United Arab Emirates
Abdullah Al Saadi
Sites of Memory, Sites of Amnesia
Based in the eastern Emirates city of Khor Fakkan, Abdullah Al Saadi creates artworks that range from painting and drawing to artists’ notebooks and collections of found objects. His artistic practice is informed by a great affinity with nature and the rural life of his local environment as well as the intersections of personal and cultural history. Curated by Tarek Abou El Fetouh, “Sites of Memory, Sites of Amnesia” at the UAE Pavilion features eight artworks highlighting his artistic practice as it relates to Arab poetry from centuries ago.
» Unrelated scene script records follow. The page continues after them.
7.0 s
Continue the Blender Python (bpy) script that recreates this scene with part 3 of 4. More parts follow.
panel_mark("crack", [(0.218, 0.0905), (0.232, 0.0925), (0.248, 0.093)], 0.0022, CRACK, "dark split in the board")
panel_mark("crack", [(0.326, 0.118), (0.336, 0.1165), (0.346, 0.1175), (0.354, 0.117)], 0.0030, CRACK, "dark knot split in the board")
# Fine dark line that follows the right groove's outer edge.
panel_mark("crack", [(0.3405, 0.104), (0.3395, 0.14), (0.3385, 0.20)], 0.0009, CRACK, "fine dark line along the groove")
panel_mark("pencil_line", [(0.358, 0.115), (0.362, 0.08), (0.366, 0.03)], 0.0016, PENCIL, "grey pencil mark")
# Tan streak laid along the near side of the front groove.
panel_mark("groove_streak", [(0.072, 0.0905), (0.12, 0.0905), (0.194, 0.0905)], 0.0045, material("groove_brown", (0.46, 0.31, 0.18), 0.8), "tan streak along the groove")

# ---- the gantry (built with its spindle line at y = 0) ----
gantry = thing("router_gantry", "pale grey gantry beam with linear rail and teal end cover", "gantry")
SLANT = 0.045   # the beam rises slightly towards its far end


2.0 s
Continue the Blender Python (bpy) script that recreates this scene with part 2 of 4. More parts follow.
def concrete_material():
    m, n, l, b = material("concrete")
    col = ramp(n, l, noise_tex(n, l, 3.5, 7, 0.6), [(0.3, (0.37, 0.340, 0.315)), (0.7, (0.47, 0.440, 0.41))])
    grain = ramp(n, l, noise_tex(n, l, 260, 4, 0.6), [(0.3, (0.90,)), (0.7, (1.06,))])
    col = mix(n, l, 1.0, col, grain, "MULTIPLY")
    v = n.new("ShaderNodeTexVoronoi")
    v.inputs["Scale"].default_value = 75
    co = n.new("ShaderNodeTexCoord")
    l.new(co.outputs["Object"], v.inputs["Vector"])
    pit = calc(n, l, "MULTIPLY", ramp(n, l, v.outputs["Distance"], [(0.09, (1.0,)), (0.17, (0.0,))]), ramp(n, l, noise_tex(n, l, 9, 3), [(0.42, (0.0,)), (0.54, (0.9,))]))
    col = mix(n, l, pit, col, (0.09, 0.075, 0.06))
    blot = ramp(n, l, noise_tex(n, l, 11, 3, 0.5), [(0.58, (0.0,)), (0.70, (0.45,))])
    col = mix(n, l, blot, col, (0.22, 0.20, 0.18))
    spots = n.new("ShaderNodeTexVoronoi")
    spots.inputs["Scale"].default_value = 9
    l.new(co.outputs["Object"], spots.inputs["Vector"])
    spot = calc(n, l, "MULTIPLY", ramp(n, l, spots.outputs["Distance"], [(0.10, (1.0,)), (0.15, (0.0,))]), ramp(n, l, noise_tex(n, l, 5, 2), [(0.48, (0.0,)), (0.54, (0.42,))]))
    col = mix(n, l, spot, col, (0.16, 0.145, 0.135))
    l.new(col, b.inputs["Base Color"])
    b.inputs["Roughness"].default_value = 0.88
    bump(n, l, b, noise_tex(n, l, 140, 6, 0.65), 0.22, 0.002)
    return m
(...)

Performers in the space reveal artworks hidden in metal chests in a re-enactment of the artist’s ritual with visitors in his studio.
Uzbekistan
Aziza Kadyri
Don’t Miss the Cue
Curated by the Centre for Contemporary Art Tashkent and led by Uzbek multidisciplinary artist Aziza Kadyri, the Uzbekistan Pavilion at the Venice Biennale, “Don’t Miss the Cue,” explores how Central Asian women navigate themes of identity and belonging in the face of migration. Kadyri will collaborate with the all-women, Tashkent-based Qizlar Collective, who plan to create audiovisual materials to complement the national representative’s traditional textile- and garment-inspired sculptures. Kadyri is known for her technological reimaginations of traditional suzanis, hand-woven and embroidered textiles; and for Venice, suzani master Madina Kasimbaeva will help bring her installation to life. “Don’t Miss the Cue” will be staged at the Arsenale’s multipurpose theater space Tese Cinquecentesche.